Market-wide approach needed to address 'weak link' of cyber resilience

A coordinated, market-wide approach to cyber resilience and operational readiness is needed if the pensions industry wants to protect members and maintain stability, Trafalgar House has said, arguing that cyber resilience is the "weakest link" in pensions and can no longer be ignored.

The Pensions Regulator’s latest market oversight report on administrator relationships, published last month, emphasised the importance of admin in member experiences, stressing the need for trustees and administrators to work together to deliver even higher standards and help achieve better outcomes for savers.

However, Trafalgar House said that the report also exposed a growing fault line; cyber resilience across the pensions administration market is wildly inconsistent.

"Some administrators are ahead of the game, operating mature frameworks, with regular penetration testing, proactive governance, and certifications such as ISO 27001 and ISO 22301. Others, frankly, are nowhere near," Trafalgar House client director, Daniel Taylor, said.

"This isn’t a technical detail, it’s a fundamental threat to the security of millions of savers’ personal and financial data. The pensions sector is effectively running on a “weakest link” model and hoping it holds.

“If the industry wants to protect members, safeguard trust, and maintain stability, we need a coordinated, market-wide approach to cyber resilience and operational readiness."

Taylor explained that this would require standardisation, with clear, minimum expectations for cyber maturity needed across the market, aligned to trusted frameworks.

In addition to this, Taylor said that assessment and accreditation are needed to make cyber readiness a core component of administrator selection, onboarding and ongoing review, not just a tick-box question in a due diligence pack.

He also stressed the need for industry to support, not just scrutinise, those who are falling behind, emphasising that smaller or less mature administrators must be given the tools, guidance, and resources to meet the bar, not left behind without a path to improvement.

“If we get this wrong, regulation won’t raise the bar, it’ll accelerate market exits at a time when the sector is already consolidating at pace," he continued.

“The report makes one uncomfortable truth clear: a lack of investment always shows up.

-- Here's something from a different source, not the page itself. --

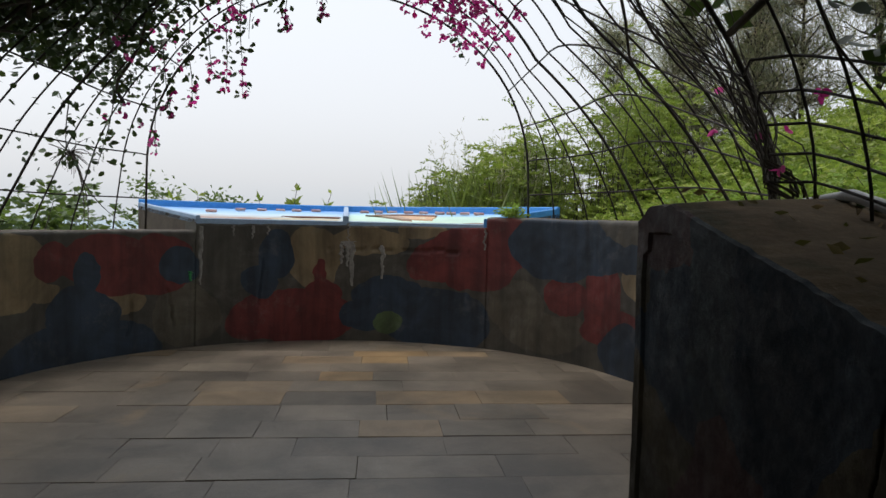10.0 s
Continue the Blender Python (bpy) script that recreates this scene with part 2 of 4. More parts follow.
def table_paint():
    """Sea blue at the back, pale foam towards the front, rust-brown stains."""
    m, n, l, p = nodes_of("table_paint")
    uv = n.new("ShaderNodeUVMap")
    uv.uv_map = "run"
    sep = n.new("ShaderNodeSeparateXYZ")
    l.new(uv.outputs[0], sep.inputs[0])
    wob = noise_tex(n, l, uv.outputs[0], 3.0, 5, 0.6)
    d = maths(n, l, "ADD", sep.outputs[1], maths(n, l, "MULTIPLY", maths(n, l, "SUBTRACT", wob, 0.5), 0.3))
    left = ramp(n, l, d, [(0.0, (0.62, 0.58, 0.42)), (0.3, (0.55, 0.68, 0.72)), (0.65, (0.30, 0.52, 0.80)), (1.0, (0.14, 0.36, 0.75))])
    right = ramp(n, l, d, [(0.0, (0.50, 0.66, 0.54)), (0.55, (0.54, 0.76, 0.66)), (0.75, (0.36, 0.60, 0.82)), (1.0, (0.16, 0.40, 0.78))])
    side = ramp(n, l, sep.outputs[0], [(0.495, (0, 0, 0)), (0.505, (1, 1, 1))])
    c = mix(n, l, side, left, right)
    rust = ramp(n, l, noise_tex(n, l, uv.outputs[0], 4.0, 6, 0.6, 0.8), [(0.30, (0, 0, 0)), (0.48, (1, 1, 1))])
    low = ramp(n, l, sep.outputs[1], [(0.16, (1, 1, 1)), (0.40, (0, 0, 0))])
    west = ramp(n, l, sep.outputs[0], [(0.38, (1, 1, 1)), (0.48, (0, 0, 0))])
    c = mix(n, l, maths(n, l, "MULTIPLY", maths(n, l, "MULTIPLY", rust, low), west), c, (0.30, 0.13, 0.07))
    g = noise_tex(n, l, coords(n, l), 40, 5, 0.7)
    c = mix(n, l, 0.15, c, ramp(n, l, g, [(0.3, (0.5, 0.5, 0.5)), (0.6, (1, 1, 1))]), "MULTIPLY")
    l.new(c, p.inputs["Base Color"])
    p.inputs["Roughness"].default_value = 0.5
    bump(n, l, p, g, 0.2, 0.005)
    return m


M_ROCK_L = camo_rock("painted_rock_pale", [(0.47, 0.27, 0.24), (0.43, 0.39, 0.28), (0.29, 0.34, 0.36), (0.34, 0.35, 0.28), (0.50, 0.36, 0.33)], (0.40, 0.37, 0.32), 0.5, 0.5, size=2.8, cracks=0.6, worn=0.4, grain_shade=0.15)
# Right wall: grey and maroon paint, lowered further for the shade on it.
M_ROCK_R = camo_rock("painted_rock_shaded", [(0.072, 0.065, 0.052), (0.096, 0.048, 0.044), (0.050, 0.062, 0.052), (0.080, 0.067, 0.052), (0.055, 0.062, 0.060)], (0.084, 0.073, 0.063), 0.43, 0.8, gloss=0.42, cracks=0.6, grain=60, ridged=0.2, worn=0.45, grain_shade=0.35)
M_PLASTER = camo_rock("painted_plaster", [(0.34, 0.30, 0.19), (0.17, 0.21, 0.25), (0.42, 0.19, 0.18), (0.32, 0.29, 0.20), (0.22, 0.26, 0.29), (0.40, 0.21, 0.19)], (0.27, 0.26, 0.23), 0.6, 0.22, 3.0, 0.12, 0.25, grain=75, ridged=0.08, grain_shade=0.25)
# Left plaster's hues made much darker, standing in for shade on the right.
M_PLASTER_R = camo_rock("weathered_plaster_shaded", [(0.066, 0.056, 0.036), (0.027, 0.040, 0.055), (0.066, 0.038, 0.036), (0.058, 0.053, 0.038), (0.036, 0.048, 0.056)], (0.055, 0.052, 0.046), 0.6, 0.28, 2.6, 0.15, 0.3, 0.12, grain=75, ridged=0.08, grain_shade=0.35)
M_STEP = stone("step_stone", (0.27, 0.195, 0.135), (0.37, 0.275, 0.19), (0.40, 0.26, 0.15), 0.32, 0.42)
# Darker copy of the step stone: shade on the upright faces put into colour.
M_STEP_SHADED = stone("shaded_step_stone", (0.075, 0.064, 0.053), (0.128, 0.107, 0.087), (0.15, 0.112, 0.08), 0.5, 0.42)
M_PAVE = stone("paving_stone", (0.215, 0.172, 0.128), (0.35, 0.282, 0.21), (0.48, 0.31, 0.15), 0.4, 0.4)
M_MURAL = mural_paint()
M_TABLE = table_paint()
M_CONCRETE = speckled("old_concrete", (0.06, 0.044, 0.032), (0.135, 0.105, 0.077), 3.0, 0.88, 0.5, 45, stain=(0.055, 0.042, 0.032))
M_COPING = speckled("dirty_coping", (0.075, 0.053, 0.033), (0.19, 0.135, 0.085), 4.0, 0.95, 0.6, 40, stain=(0.05, 0.046, 0.027))
M_COPING.node_tree.nodes["Principled BSDF"].inputs["Specular IOR Level"].default_value = 0.15
M_MORTAR = speckled("mortar", (0.05, 0.047, 0.042), (0.10, 0.095, 0.085), 5, 0.95, 0.4)
M_IRON = speckled("rusty_iron", (0.018, 0.015, 0.013), (0.05, 0.035, 0.026), 20, 0.75, 0.3, 120, 0.3)
M_BLUE = speckled("blue_paint", (0.05, 0.27, 0.68), (0.09, 0.38, 0.82), 6, 0.45, 0.15)
M_RIB = speckled("pale_blue_paint", (0.28, 0.42, 0.62), (0.42, 0.55, 0.72), 8, 0.5, 0.15)
M_BRICKLET = speckled("pink_paint", (0.55, 0.20, 0.16), (0.75, 0.55, 0.48), 40, 0.6, 0.3)
M_RUSTPAINT = speckled("brown_paint", (0.16, 0.06, 0.04), (0.30, 0.14, 0.08), 9, 0.6, 0.2)
M_CREAM = speckled("cream_paint", (0.50, 0.42, 0.26), (0.66, 0.62, 0.46), 7, 0.6, 0.2, stain=(0.36, 0.22, 0.12))
M_SAND = speckled("sand_paint", (0.62, 0.36, 0.20), (0.75, 0.50, 0.30), 9, 0.6, 0.2)
M_PIPE = speckled("grey_plastic", (0.30, 0.30, 0.30), (0.46, 0.46, 0.45), 5, 0.45, 0.1)
M_LAMP = speckled("brushed_aluminium", (0.66, 0.66, 0.66), (0.84, 0.84, 0.83), 12, 0.32, 0.05, 80, 0.7)
M_VENT = speckled("grey_rubber", (0.06, 0.06, 0.062), (0.12, 0.12, 0.122), 10, 0.5, 0.1)
M_LAMP_DARK = speckled("black_rubber", (0.02, 0.02, 0.02), (0.05, 0.05, 0.05), 10, 0.6, 0.1)
M_BARK = speckled("bark", (0.035, 0.028, 0.022), (0.10, 0.08, 0.06), 14, 0.9, 0.6, 70)
M_SOIL = speckled("soil", (0.05, 0.04, 0.028), (0.12, 0.09, 0.06), 6, 0.95, 0.6, 40)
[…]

It manifests in underdeveloped governance, stretched systems, missed SLAs, and members left waiting too long for basic answers about their pensions.

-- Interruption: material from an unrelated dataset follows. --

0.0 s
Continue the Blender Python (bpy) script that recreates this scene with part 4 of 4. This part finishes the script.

“Cyber security and operational resilience aren’t optional extras, they are the foundations of a functioning pensions system. If we talk about administration as critical to member outcomes, it’s time to act like we believe it. That means backing accreditation, raising cyber standards and funding the future.”

The focus on cybersecurity has been renewed in recent weeks, following the news that the Information Commissioner’s Office (ICO) issued a fine of £14m to Capita for failing to ensure the security of personal data related to a 2023 breach that saw hackers steal millions of people’s information.